An emergency savings fund is meant to help you deal with unexpected expenses. If you need a major car repair or you experience a medical emergency, you can use your emergency savings fund to cover the bill instead of taking out a loan, charging the expense to your credit card or, worse yet, tapping into retirement savings. If you lose your job, your emergency savings can help you stay afloat while you look for work.
Just like with retirement savings, advice on how much to save for emergencies varies a lot. Common recommendations range from saving three months’ worth of your basic necessities up to six months’ worth of your total living expenses. For most people, there’s a huge difference between those two amounts.
So how much should you save? The right amount depends on a few factors, including your job stability and assets. If any of the following scenarios applies, you’ll want to aim closer to saving six months’ worth of living expenses for emergencies:
- You have one or more people who are financially dependent on your income.
- You earn income seasonally, or you’re in an industry where work would be hard to find if you lost your job.
- You regularly need medical services or medications that aren’t covered by your insurance.
- You own something that periodically needs repairs, like a home or vehicle.
Consider a 50/30/20 Budget
A great way to work towards your savings targets is to set aside a percentage of your earnings every month toward those specific goals. The 50/30/20 rule offers a basic guideline for how much of your income to save. Here’s a breakdown of how to apply the rule:
- 50%: Necessities. Use half of your total take-home pay to cover your necessities. This category includes your rent or mortgage, utilities, groceries, prescriptions, minimum debt payments and the cost of transportation. If your necessities exceed 50% of your income, consider looking for ways to cut back on spending or increase your income (a second job or side gig, perhaps).
- 30%: Discretionary spending. This category covers purchases for things you enjoy but don’t necessarily need. Discretionary spending can include a combination of travel, dining out, gifts, recreation, clothing and entertainment.

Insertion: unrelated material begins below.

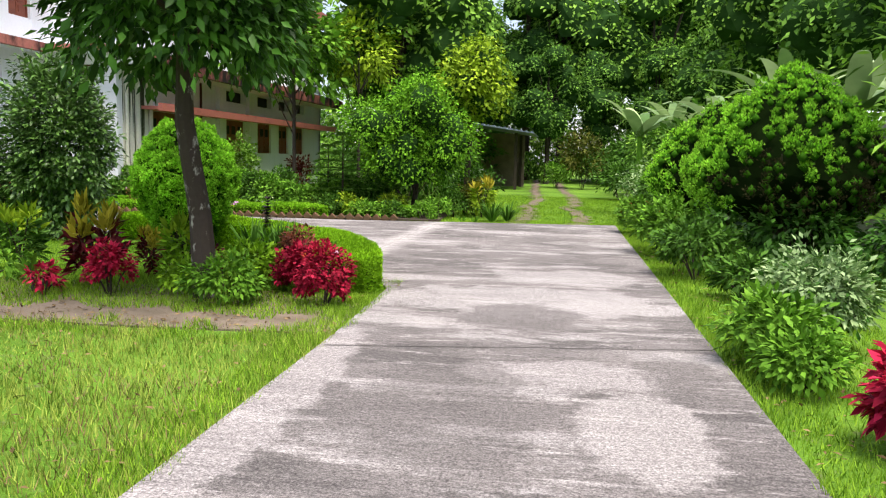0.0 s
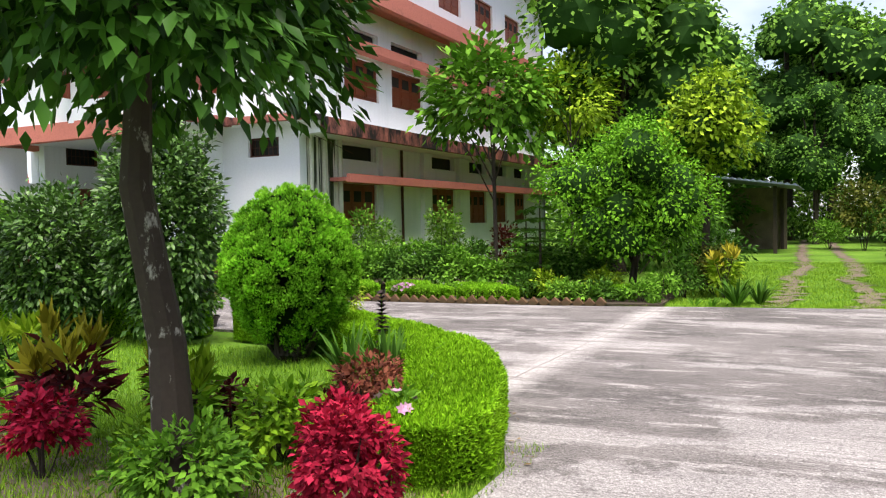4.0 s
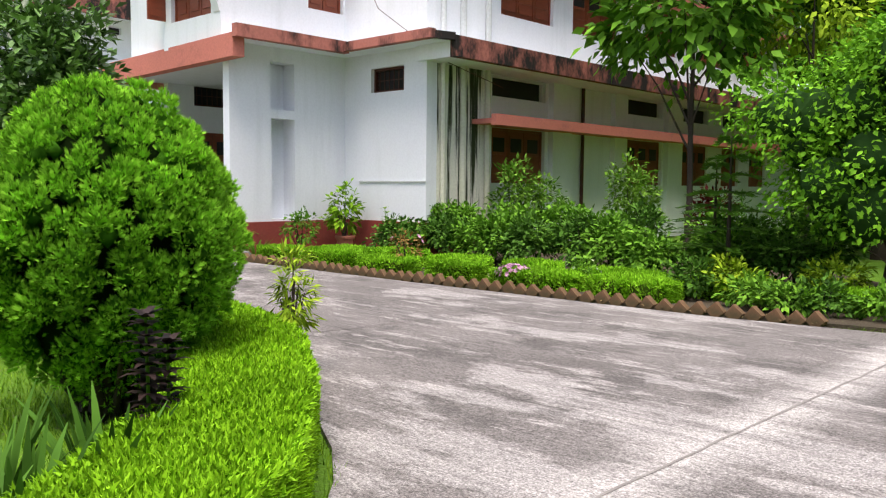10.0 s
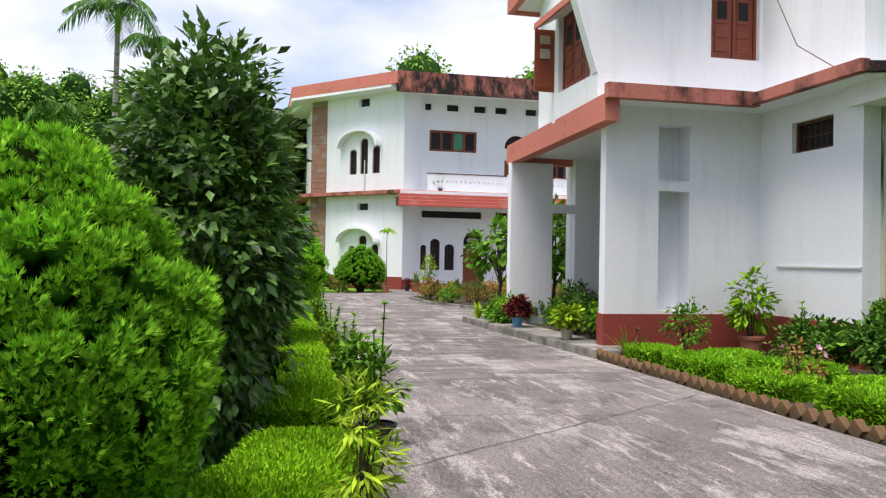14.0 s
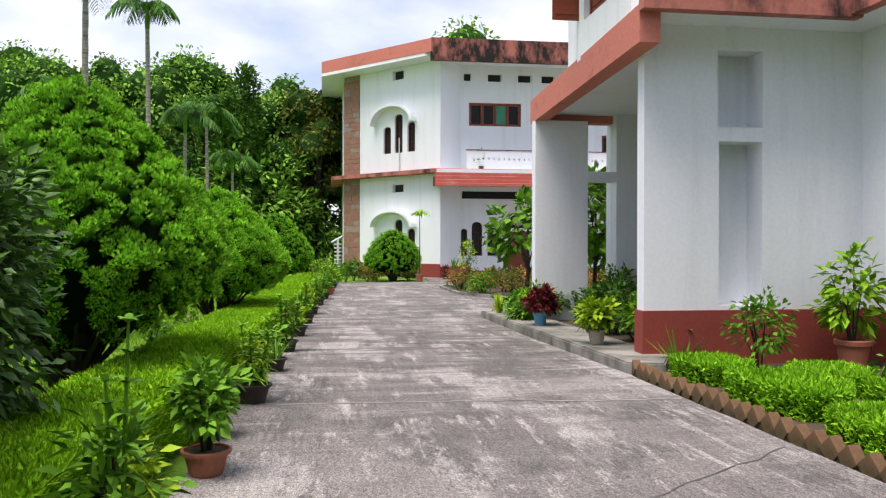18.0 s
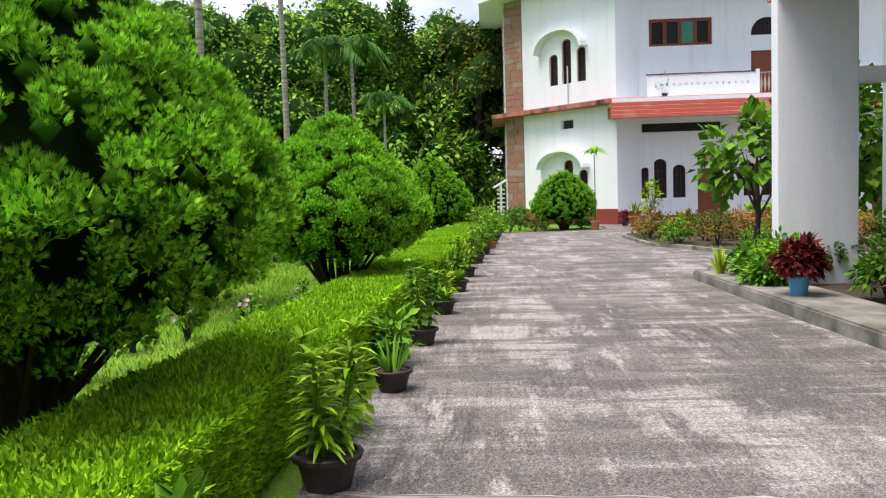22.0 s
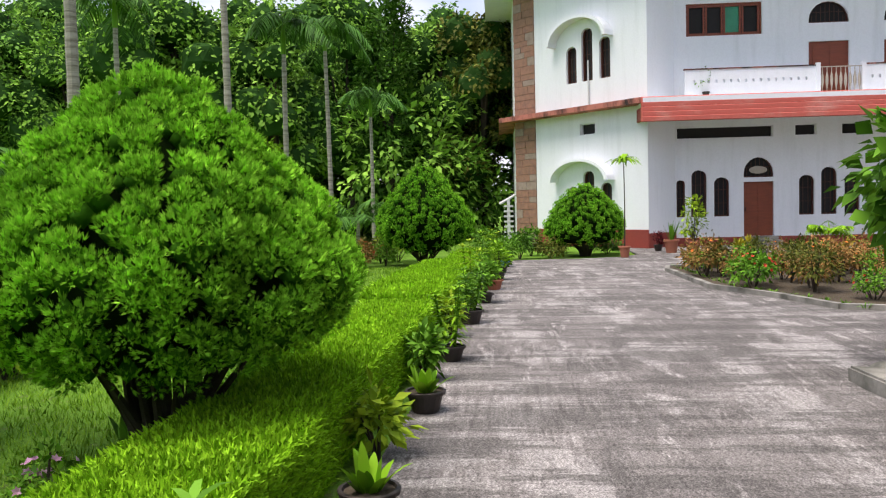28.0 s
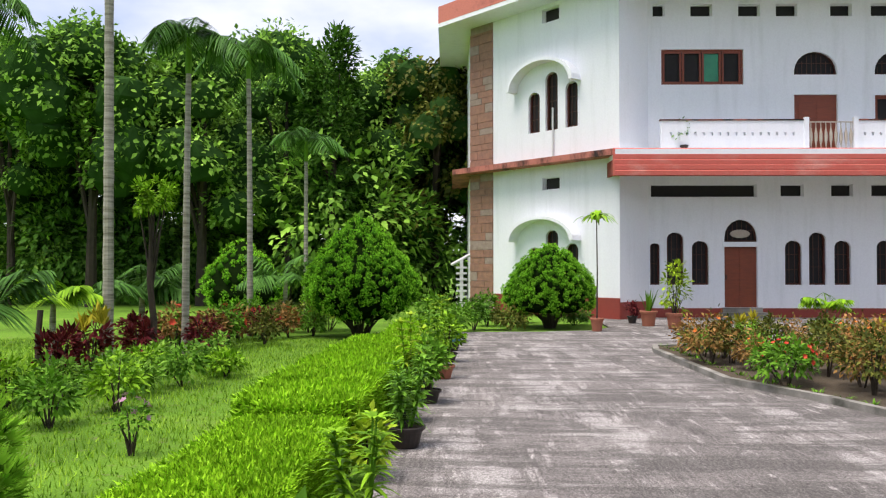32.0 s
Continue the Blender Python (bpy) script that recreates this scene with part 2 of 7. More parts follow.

- 20%: Debt payments and savings. The remainder of your take-home pay should be split between extra payments towards your debt and regular contributions to your savings. You can further split savings amongst your emergency fund, retirement accounts and special funds for upcoming goals like a down payment on a car or a house.
The 50/30/20 rule isn’t hard and fast. If your rent takes up nearly 50% of your take-home pay, you’ll need to alter these percentages. Even if you’re unable to save 20% of your income, you can choose a smaller amount and commit to saving that percentage consistently—you can always adjust later.